I’m living in my head seeing the future of things and it’s vast and wide and narrow and cramped and I’m wondering so much and questioning so much. And this much can be a lot to sink into and a lot to sink in, too.
But a funny thing happens when we shut off that little part of the brain that says it’s all too much. When we decide to stop listening to the worried friend living on the inside of our left ear. The one who says to stop. The one who says to “never give up” like the bumper sticker fixed on the bedroom closet says to do, but also to be careful and the world is a destructive place and vulnerability is death and so is your voice if you let it be heard so maybe it’s time to give up. A funny thing happens.
Sparks. The kind of white burst of hot light that force the deep darkness out of view. The kind that gets poets out of bed. The kind that makes you believe that your worldview has been too old for too long. The kind that makes you remember that one person can change your mind.

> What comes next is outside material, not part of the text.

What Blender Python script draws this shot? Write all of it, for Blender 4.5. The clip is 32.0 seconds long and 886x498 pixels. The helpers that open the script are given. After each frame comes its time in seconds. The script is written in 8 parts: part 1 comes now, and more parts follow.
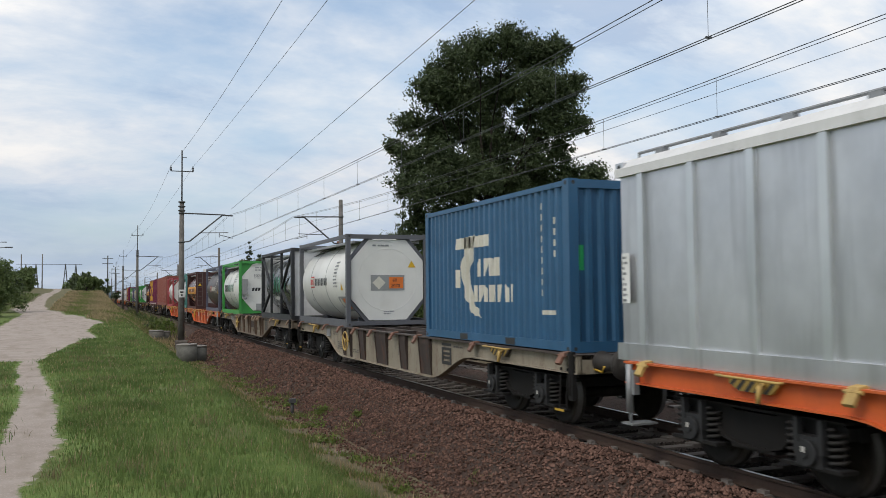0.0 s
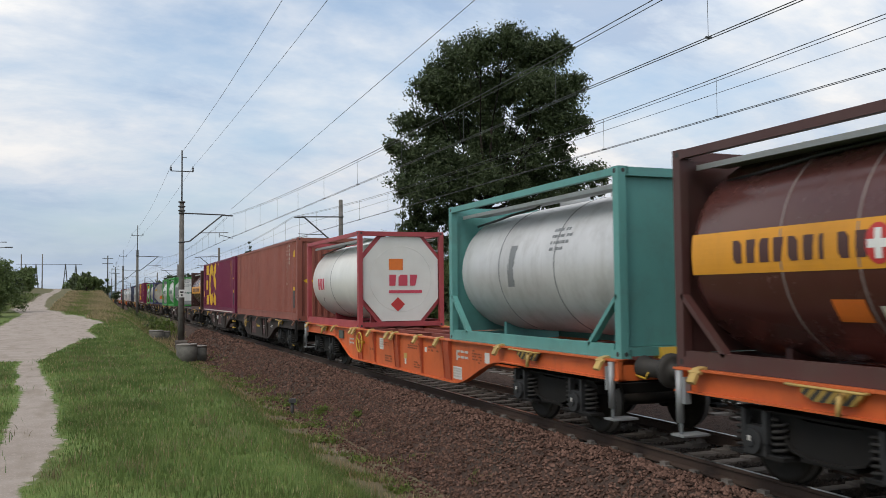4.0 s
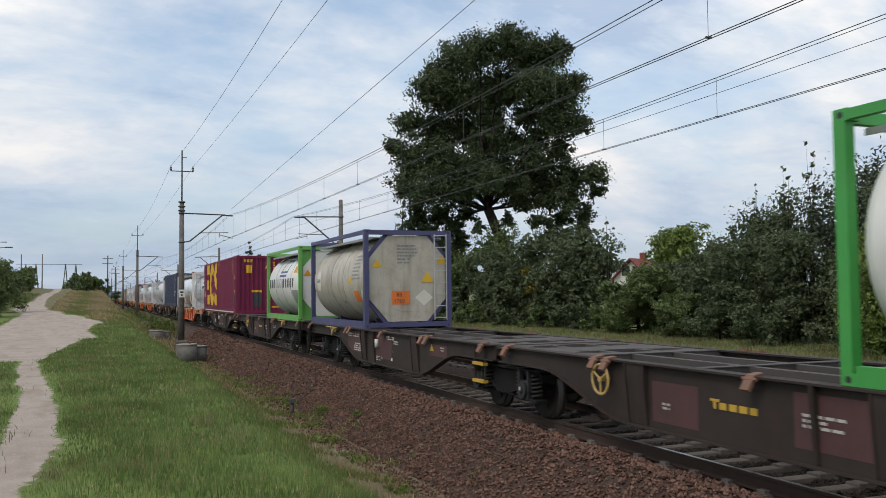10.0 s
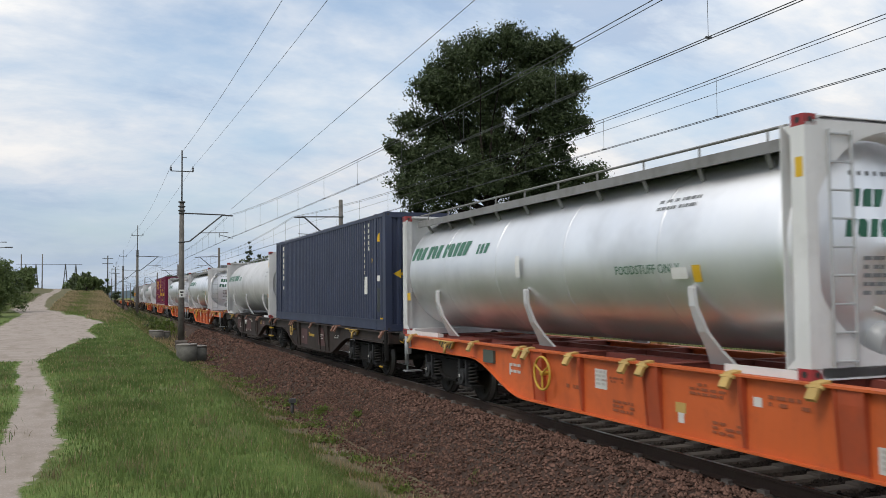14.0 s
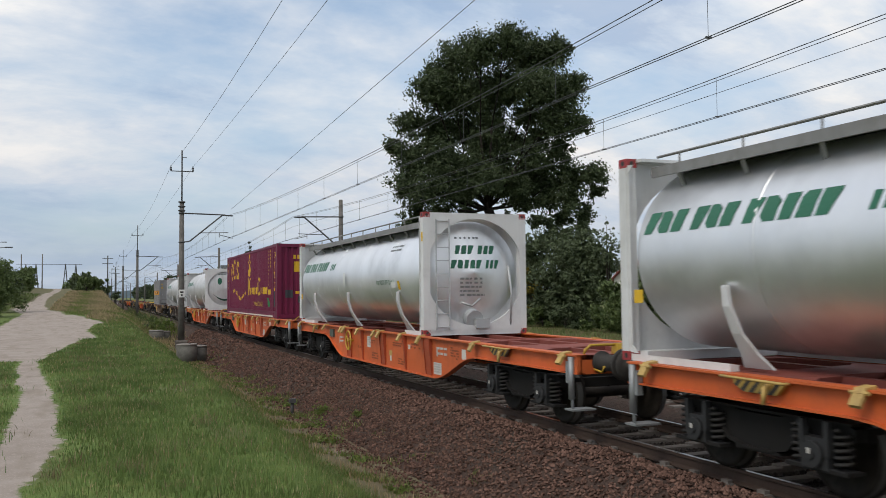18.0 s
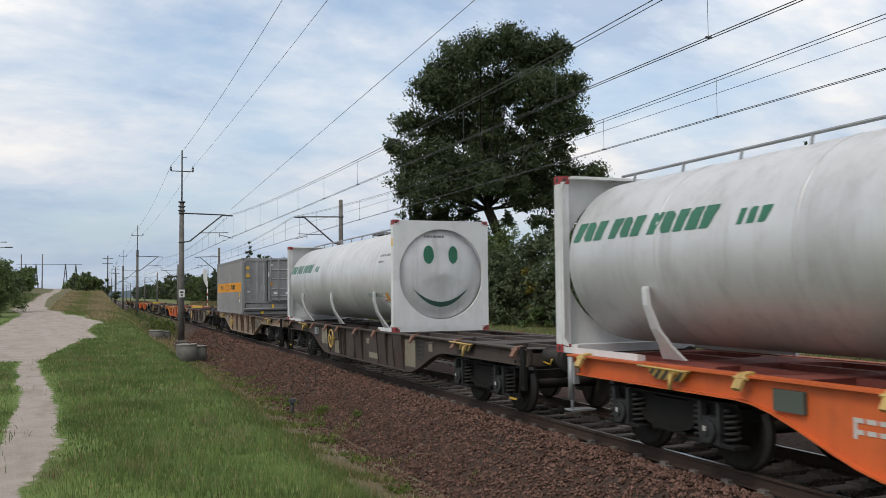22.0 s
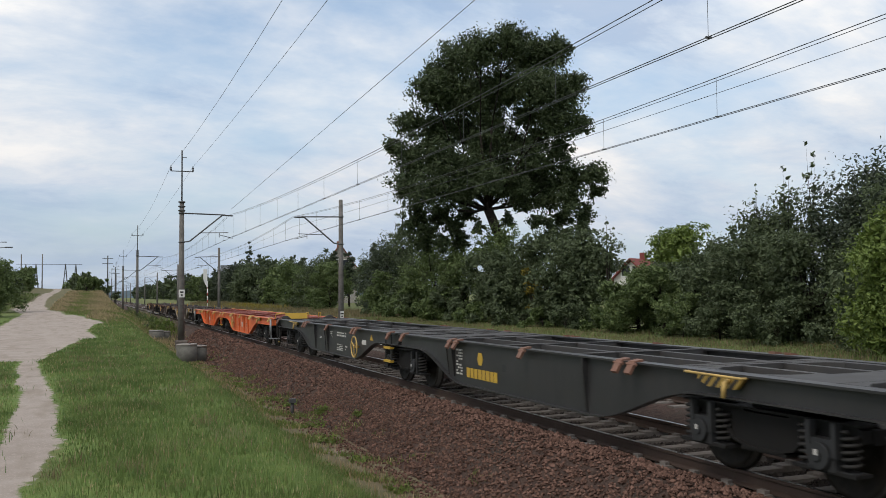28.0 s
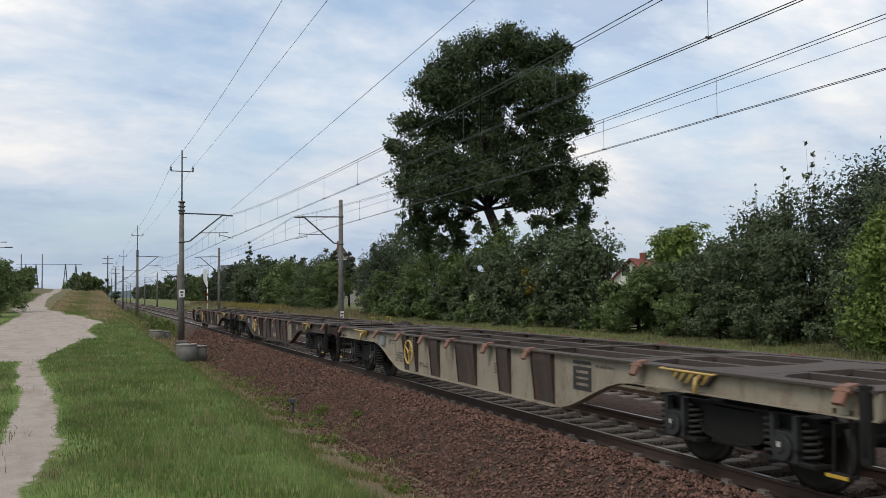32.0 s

The kind that makes vulnerability a secret weapon. The kind that lets you see the future as it really is: A mirror of all of your insecurities. A past looking back at you now in this moment and wondering how it all happened so fast. A hope for something to be different.
And the sparks will burn out and vulnerability will look strange again and the voice in the left ear will be back, but we’ll know we saw the burning hot white light. And we’ll know we can never go back from that.
Why is “shedding skin” the universal analogy for letting go? Why do snakes get all of the glory of being the only ones who have seemed to figure out how to move confidently into a new life? Who are we to not shed our skin so dramatically but still use the analogy as if we do it all the time?
I’m going to say I’m taking off my shoes. That seems more appropriate for symbolic closure. I’m taking off my shoes. After a tough day. To begin relaxing into the night. Putting an end to a trip. A long night at the park. A run or a session at the gym. In anger. In welcomed relief. In sadness. Struggling with the laces. Or slipping out easily. Letting it all go.
Apparently the full moon is the perfect time to take off your shoes. To let go of the day. To feel the ground. In the full moon, shoes are like tied bricks in the East River. (Or is it the Hudson?) The bind is fierce. But so is acknowledging there is a hold to begin with. We reflect on the weight. We reflect on the aches and blisters suffocating our feet. We hold onto these blisters knowing that they were never really a part of our feet, but they became so ubiquitous that we couldn’t see past the ache and the deformities.
To let go, to untie the tied bricks and slip off the shoes, to stare at the sores and the broken bones and know they no longer belong to us, to move into the next step with clean and bare feet…that is a gift I hope we all get.